SAN FRANCISCO (AP) - Jonathan Goodwin offers some perspective in the San Francisco 49ers' locker room.
He won 13 straight games to start the season with the New Orleans Saints two years ago. Then they dropped their final three before going on to capture the franchise's lone Super Bowl title.
"We lost the last three games going into the playoffs, so that kind of calmed everything down a little bit," said Goodwin, the 49ers' first-year center in his 10th NFL season.
That's why Goodwin guards against getting overly excited about the current seven-game winning streak by San Francisco (8-1) - even with a commanding five-game lead in the NFC West and Arizona coming to town today having lost four straight in the series. The Cardinals (3-6) managed only 13 total points over the previous two meetings.
"It definitely feels good to be winning, but there are still seven games left before the postseason even starts," Goodwin said. "In this league, you can't get ahead of yourself."
The Saints realized early in 2009 it could be a special season. The 49ers sure hoped that would be the case for them this year despite the lockout slowing that process after San Francisco hired coach Jim Harbaugh away from nearby Stanford.
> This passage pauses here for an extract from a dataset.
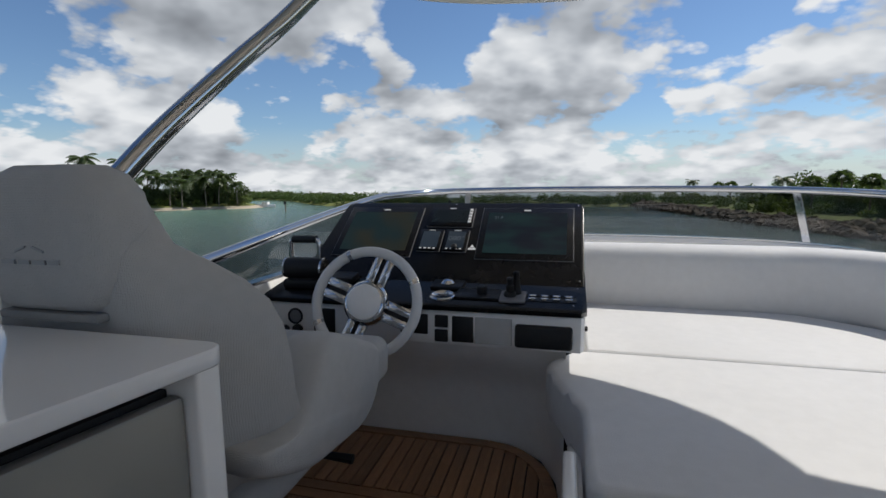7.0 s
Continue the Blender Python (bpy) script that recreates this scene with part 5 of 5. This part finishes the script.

Yet nobody could have envisioned the Niners being nearly this good - as in one 27-24 overtime loss to Dallas in Week 2 from being unbeaten.
Whether he says it or not, Harbaugh has changed the culture for this franchise and brought back memories of the dynasty days and those five Super Bowl rings won in the 1980s and '90s.
"I don't think you create an identity. I think you become it," Harbaugh said. "You become what you are. You become your identity. From my standpoint, being around these guys, this team, these coaches, it's the team, the team, the team. It's about the team."
It has been that way for this group since well before the season opener back on Sept. 11 against Seattle. That was the last time the streaking 49ers were tested by a divisional opponent, and they whipped the Seahawks 33-17 in Harbaugh's NFL debut.